JOB:
Leaving out every picture, retype the lines below from the top through the one that contains "bump(n, b, h, 1.0, 0.07)".

LISTED RECORDS:
- - -

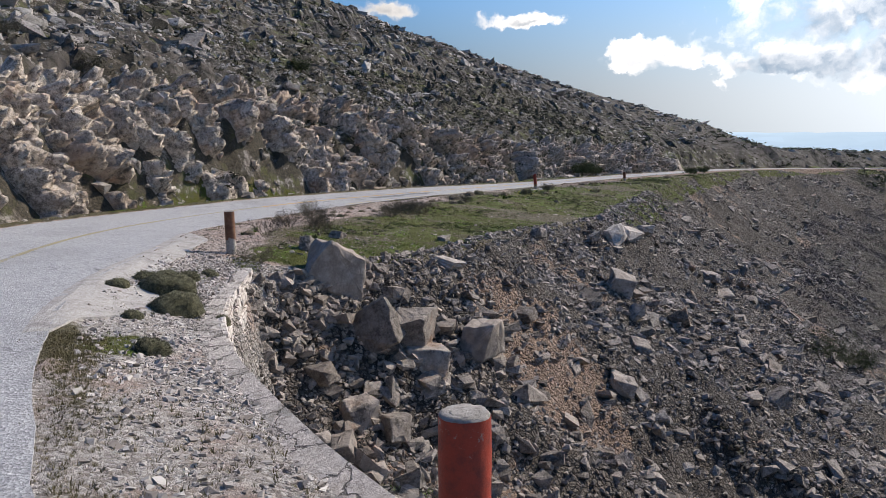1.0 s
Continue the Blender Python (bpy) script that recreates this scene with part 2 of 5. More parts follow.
    c = over(c, "grass", grass)
    n.put(b, "Base Color", c), n.put(b, "Roughness", 0.95)
    h = n.math("ADD", n.math("MULTIPLY", n.noise(p, 9.0, 8, 0.7), 0.8), n.math("ADD", n.math("MULTIPLY", edge, 0.12), n.math("MULTIPLY", n.noise(p, 40.0, 5, 0.7), 0.5)))
    h = n.math("ADD", h, n.math("MULTIPLY", n.math("MULTIPLY", big_edge, zone(n, "scree")), 1.6))
    bump(n, b, h, 1.0, 0.07)


def paint_road(n, b, p):
    chip = n.node("ShaderNodeSeparateColor")
    n.put(chip, 0, n.cells(p, 42.0, "F1", "Color"))
    coarse = n.node("ShaderNodeSeparateColor")
    n.put(coarse, 0, n.cells(p, 17.0, "F1", "Color"))
    grain = n.math("ADD", n.math("MULTIPLY", chip.outputs[0], 0.5), n.math("ADD", n.math("MULTIPLY", coarse.outputs[0], 0.25), n.math("MULTIPLY", n.noise(p, 30.0, 5, 0.75), 0.25)))
    c = n.mix(n.span(grain, 0.22, 0.78), (0.272, 0.265, 0.264), (0.43, 0.419, 0.411))
    c = n.mix(n.math("MULTIPLY", n.span(chip.outputs[1], 0.93, 0.97), 0.4), c, (0.72, 0.70, 0.68))
    c = n.mix(n.math("MULTIPLY", n.span(chip.outputs[2], 0.92, 0.97), 0.4), c, (0.10, 0.098, 0.1))
    c = n.mix(n.span(n.noise(p, 0.35, 5, 0.6), 0.45, 0.7), c, n.mix(0.5, c, (0.26, 0.25, 0.245)))
    c = n.mix(n.math("MULTIPLY", n.span(n.noise(p, 2.2, 6, 0.7), 0.60, 0.72), 0.5), c, (0.14, 0.135, 0.135))
    c = n.mix(n.math("MULTIPLY", n.span(n.noise(p, 0.9, 7, 0.72), 0.56, 0.70), 0.45), c, (0.44, 0.43, 0.42))
    crack = n.cells(n.vec("ADD", p, n.vec("SCALE", n.noise(p, 1.2, 5, 0.6, True), 1.3)), 0.45, "DISTANCE_TO_EDGE")
    c = n.mix(n.math("MULTIPLY", n.span(crack, 0.012, 0.002), n.span(n.noise(p, 0.25, 3, 0.5), 0.48, 0.60, 0.0, 0.7)), c, (0.10, 0.097, 0.095))
    n.put(b, "Base Color", c), n.put(b, "Roughness", 0.8)
    bump(n, b, n.math("ADD", n.cells(p, 42.0), n.noise(p, 70.0, 3, 0.6)), 0.6, 0.012)


def paint_line(colour, wear):
    def paint(n, b, p):
        c = n.mix(n.span(n.noise(p, 24, 5, 0.7), 0.35, 0.75), colour, tuple(v * 0.7 for v in colour))
        worn = n.math("ADD", n.noise(p, 9.0, 6, 0.75), n.math("MULTIPLY", n.math("SUBTRACT", n.noise(p, 0.5, 3, 0.6), 0.5), 0.55))
        chip = n.node("ShaderNodeSeparateColor")
        n.put(chip, 0, n.cells(p, 75.0, "F1", "Color"))
        tar = n.mix(chip.outputs[0], (0.22, 0.215, 0.215), (0.40, 0.392, 0.388))
        n.put(b, "Base Color", n.mix(n.span(worn, wear, wear + 0.14), c, tar)), n.put(b, "Roughness", 0.75)
        bump(n, b, n.cells(p, 75.0), 0.5, 0.01)
    return paint


def plain(base, other, scale, rough=0.9, depth=0.02):
    def paint(n, b, p):
        c = n.mix(n.span(n.noise(p, scale, 6, 0.7), 0.32, 0.7), base, other)
        c = n.mix(n.math("MULTIPLY", n.span(n.noise(p, scale * 0.13, 4, 0.6), 0.45, 0.7), 0.5), c, tuple(v * 0.6 for v in base))
        n.put(b, "Base Color", c), n.put(b, "Roughness", rough)
        bump(n, b, n.noise(p, scale * 1.5, 6, 0.7), 0.6, depth)
    return paint


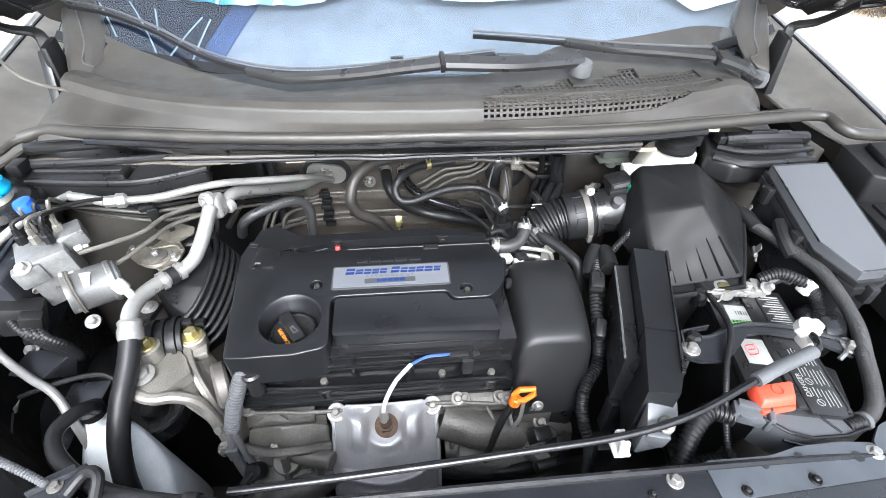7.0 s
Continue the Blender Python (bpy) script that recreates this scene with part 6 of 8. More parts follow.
# ---- brake fluid reservoir and right-hand cowl duct ----
brk = thing("brake_fluid_reservoir", (0.645, 0.82, 1.0), "milky brake fluid reservoir with a black cap", "reservoir")
part("tank", merge(hull([(0.60, 0.80, 1.01), (0.70, 0.80, 1.02), (0.60, 0.86, 1.01), (0.70, 0.86, 1.02), (0.615, 0.80, 1.06), (0.695, 0.795, 1.065), (0.62, 0.85, 1.065), (0.695, 0.85, 1.068)], 0.010, 3), rbox((0.592, 0.81, 1.022), (0.05, 0.03, 0.02), 0.006), rbox((0.575, 0.812, 1.03), (0.02, 0.018, 0.012), 0.003)), RESERVOIR, brk)
capb = part("cap", lathe([(0.034, 0), (0.035, 0.006), (0.031, 0.008), (0.031, 0.013), (0.034, 0.015), (0.034, 0.022), (0.029, 0.026), (0.012, 0.028), (0.010, 0.031)], (0.656, 0.815, 1.064), n=32), MATTE, brk, "ribbed black screw cap")
part("warning_dot", rbox((0.656, 0.813, 1.096), (0.02, 0.012, 0.003), 0.001), YELLOW, capb, "yellow warning patch")


def side_duct(label, back, front, z0, z1, ridges, end):
    """Long stepped duct: rear and front edges in plan, ridges along it."""
    cx, cy = back[0][0] * 0.5 + back[-1][0] * 0.5, back[0][1]
    d = thing("cowl_side_duct", (cx, cy, z0), label, "duct", "cowl end ducts")
    part("shell", hull([(x, y, z) for x, y in back for z in (z0, z1)] + [(x, y, z) for x, y in front for z in (z0 - 0.012, z1 - 0.022)], 0.006, 3), BLACK, d)
    for pts, r in ridges:
        part("ridge", tube(pts, r, 10, 6), BLACK, d)
    part("end_bracket", rbox(end, (0.02, 0.05, 0.03), 0.005), PAINT_IN, d)
    return d


d = side_duct("black ribbed plastic cowl end duct, short, beside the brake reservoir", [(0.725, 0.845), (0.90, 0.845)], [(0.735, 0.752), (0.885, 0.752), (0.705, 0.79), (0.90, 0.775)], 1.035, 1.083,
              [([(0.735, 0.80, 1.086), (0.80, 0.795, 1.09), (0.885, 0.795, 1.088)], 0.012), ([(0.715, 0.785, 1.062), (0.755, 0.756, 1.062), (0.82, 0.752, 1.064), (0.885, 0.757, 1.064)], 0.008), ([(0.722, 0.795, 1.076), (0.76, 0.772, 1.077), (0.82, 0.768, 1.078), (0.885, 0.772, 1.078)], 0.005)], (0.908, 0.80, 1.06))
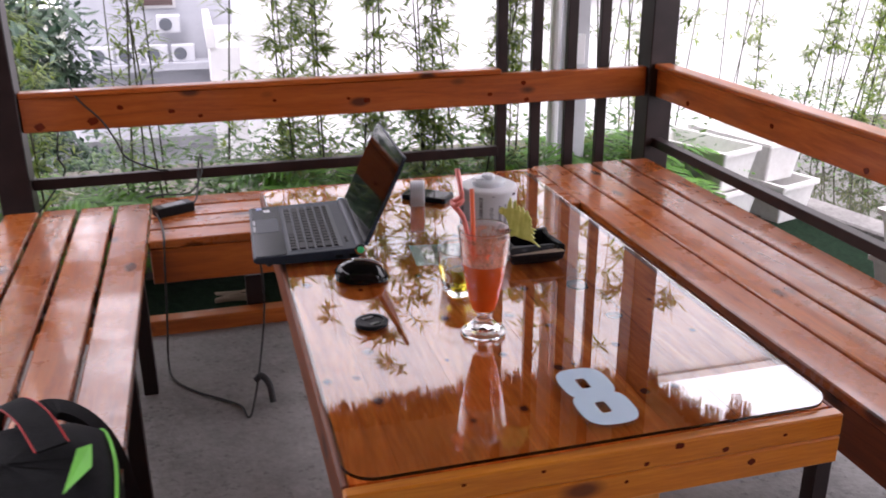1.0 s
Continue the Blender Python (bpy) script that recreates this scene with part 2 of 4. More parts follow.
def tube(points, radius, seg=8, bm=None, taper=None):
    """A round tube along points; taper(f) scales the radius."""
    bm = bm or bmesh.new()
    pts = [Vector(p) for p in points]
    rings, up = [], Vector((0, 0, 1))
    for i, p in enumerate(pts):
        d = (pts[min(i + 1, len(pts) - 1)] - pts[max(i - 1, 0)]).normalized()
        side = d.cross(up)
        if side.length < 0.05:
            side = d.cross(Vector((1, 0, 0)))
        side.normalize()
        other = side.cross(d)
        r = radius * (taper(i / (len(pts) - 1)) if taper else 1)
        rings.append([bm.verts.new(p + r * (math.cos(2 * math.pi * k / seg) * side + math.sin(2 * math.pi * k / seg) * other)) for k in range(seg)])
    for a, b in zip(rings, rings[1:]):
        for k in range(seg):
            bm.faces.new((a[k], a[(k + 1) % seg], b[(k + 1) % seg], b[k]))
    bm.faces.new(rings[0][::-1])
    bm.faces.new(rings[-1])
    return bm


def smooth_path(points, steps=8):
    """A Catmull-Rom line through the points."""
    p = [Vector(q) for q in points]
    p = [p[0] * 2 - p[1]] + p + [p[-1] * 2 - p[-2]]
    out = []
    for i in range(1, len(p) - 2):
        for s in range(steps):
            t = s / steps
            a, b, c, d = p[i - 1], p[i], p[i + 1], p[i + 2]
            out.append(0.5 * (2 * b + (c - a) * t + (2 * a - 5 * b + 4 * c - d) * t * t + (3 * b - a - 3 * c + d) * t ** 3))
    out.append(p[-2])
    return out


def slab(outline, z0, z1, bm=None):
    """A flat plate with the given outline (counter-clockwise)."""
    bm = bm or bmesh.new()
    low = [bm.verts.new((x, y, z0)) for x, y in outline]
    top = [bm.verts.new((x, y, z1)) for x, y in outline]
    bm.faces.new(low[::-1])
    bm.faces.new(top)
    for i in range(len(outline)):
        j = (i + 1) % len(outline)
        bm.faces.new((low[i], low[j], top[j], top[i]))
    return bm


def round_rect(x0, y0, x1, y1, r, n=6):
    out = []
    for cx, cy, a0 in ((x1 - r, y0 + r, -90), (x1 - r, y1 - r, 0), (x0 + r, y1 - r, 90), (x0 + r, y0 + r, 180)):
        for i in range(n + 1):
            a = radians(a0 + 90 * i / n)
            out.append((cx + r * math.cos(a), cy + r * math.sin(a)))
    return out


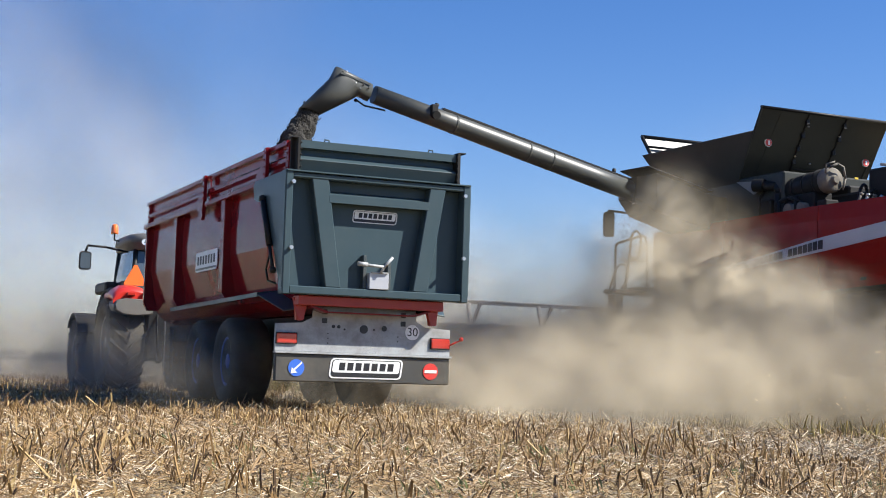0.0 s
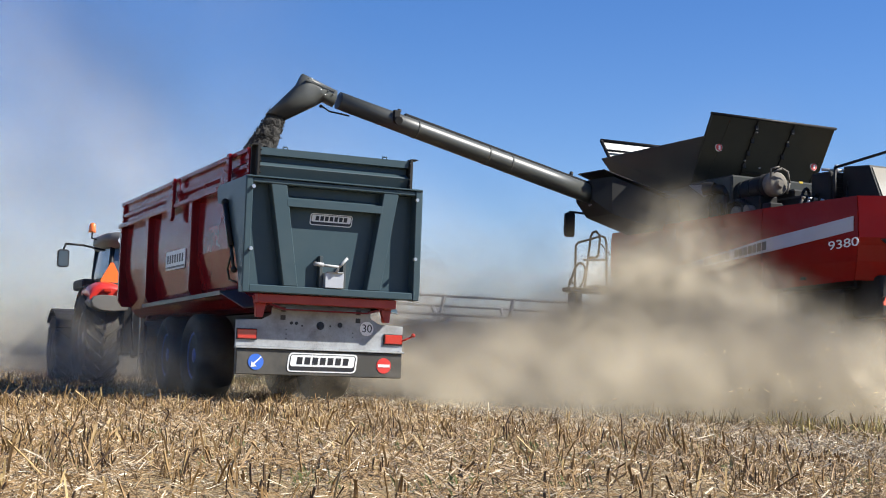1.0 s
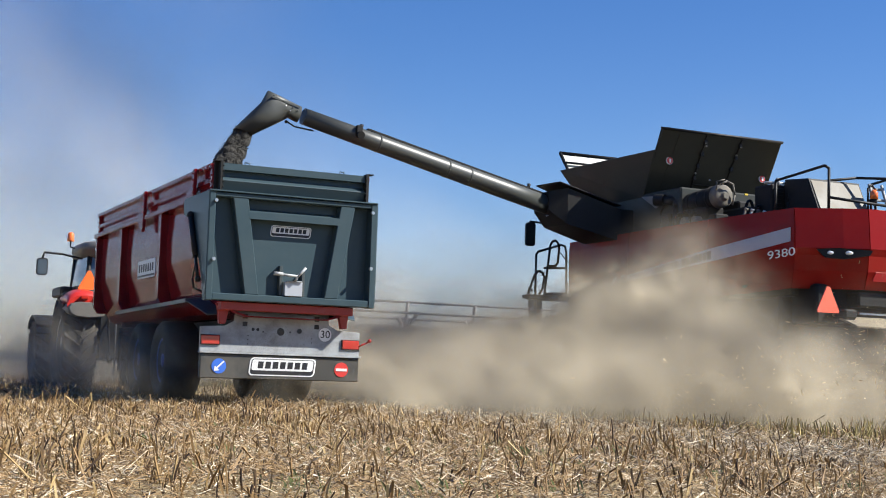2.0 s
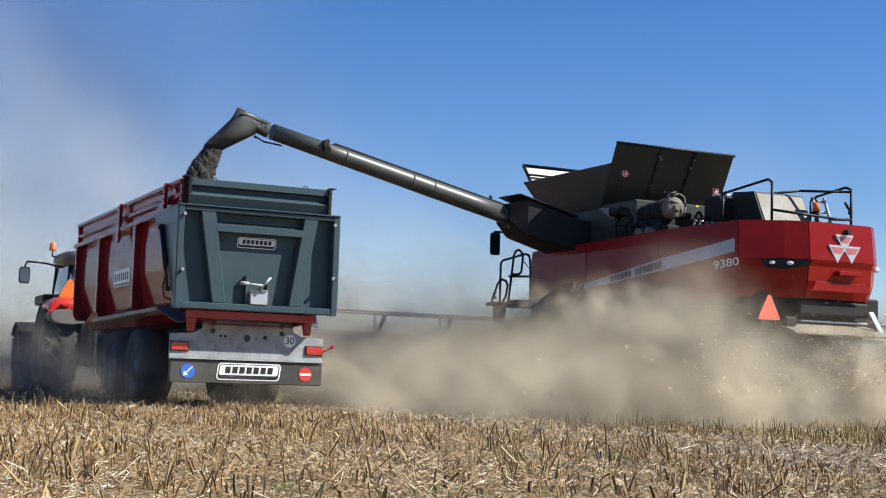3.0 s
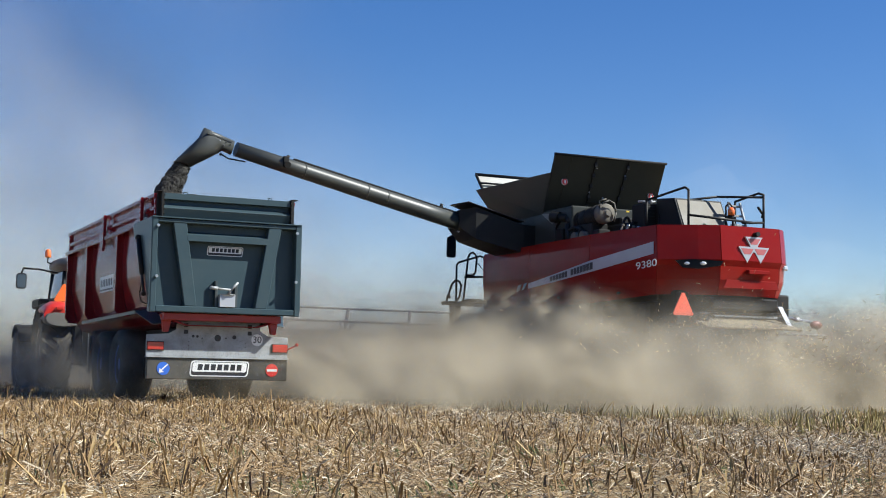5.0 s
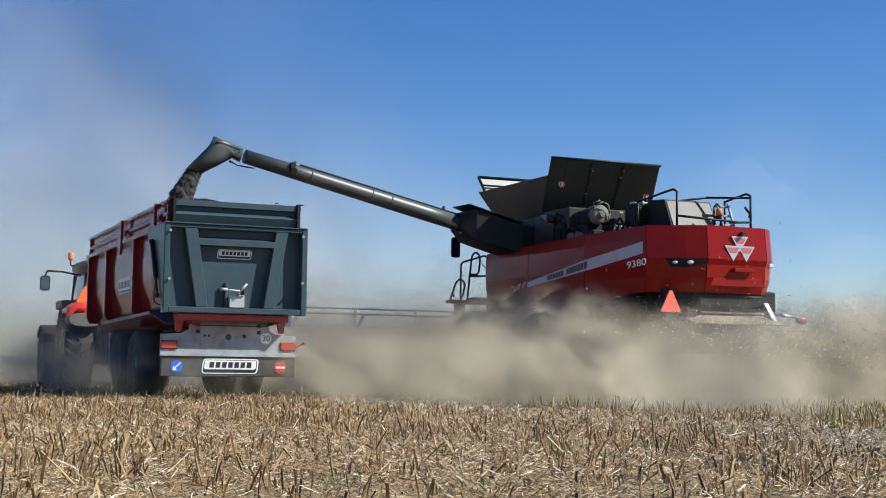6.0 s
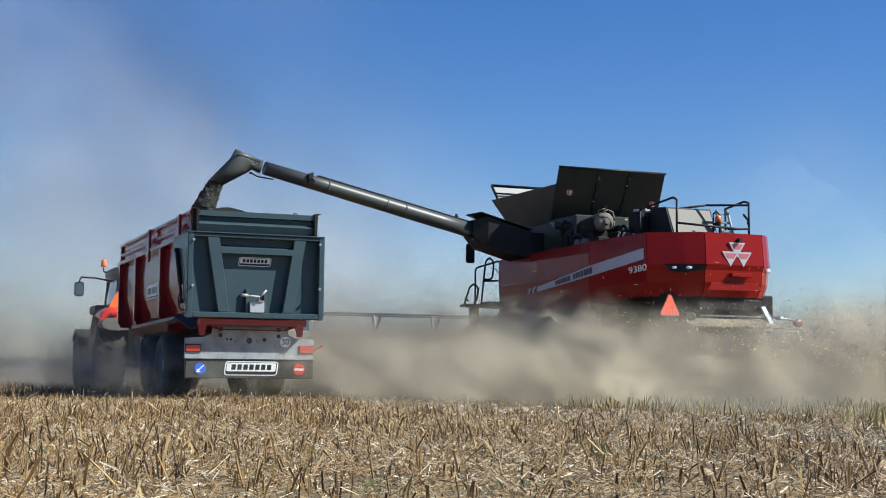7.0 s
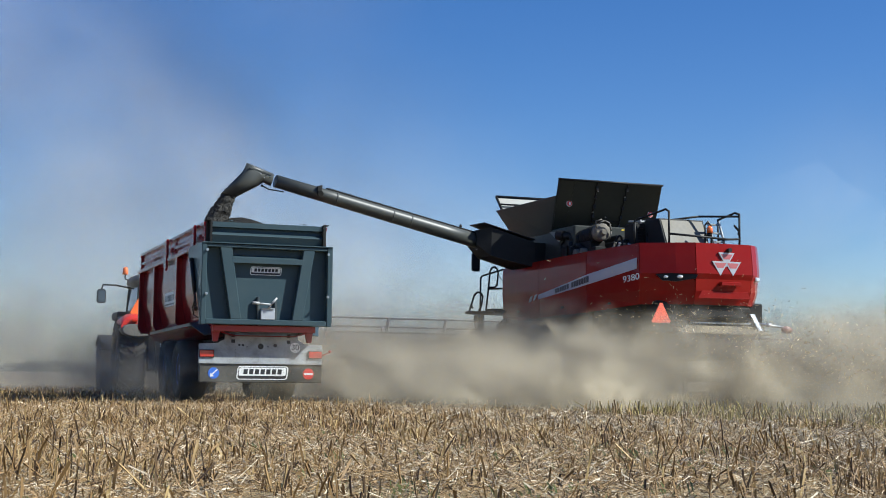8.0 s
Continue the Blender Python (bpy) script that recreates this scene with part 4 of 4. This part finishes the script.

- - -

THE COMPLETED TASK:
1.0 s
Continue the Blender Python (bpy) script that recreates this scene with part 2 of 5. More parts follow.
    c = over(c, "grass", grass)
    n.put(b, "Base Color", c), n.put(b, "Roughness", 0.95)
    h = n.math("ADD", n.math("MULTIPLY", n.noise(p, 9.0, 8, 0.7), 0.8), n.math("ADD", n.math("MULTIPLY", edge, 0.12), n.math("MULTIPLY", n.noise(p, 40.0, 5, 0.7), 0.5)))
    h = n.math("ADD", h, n.math("MULTIPLY", n.math("MULTIPLY", big_edge, zone(n, "scree")), 1.6))
    bump(n, b, h, 1.0, 0.07)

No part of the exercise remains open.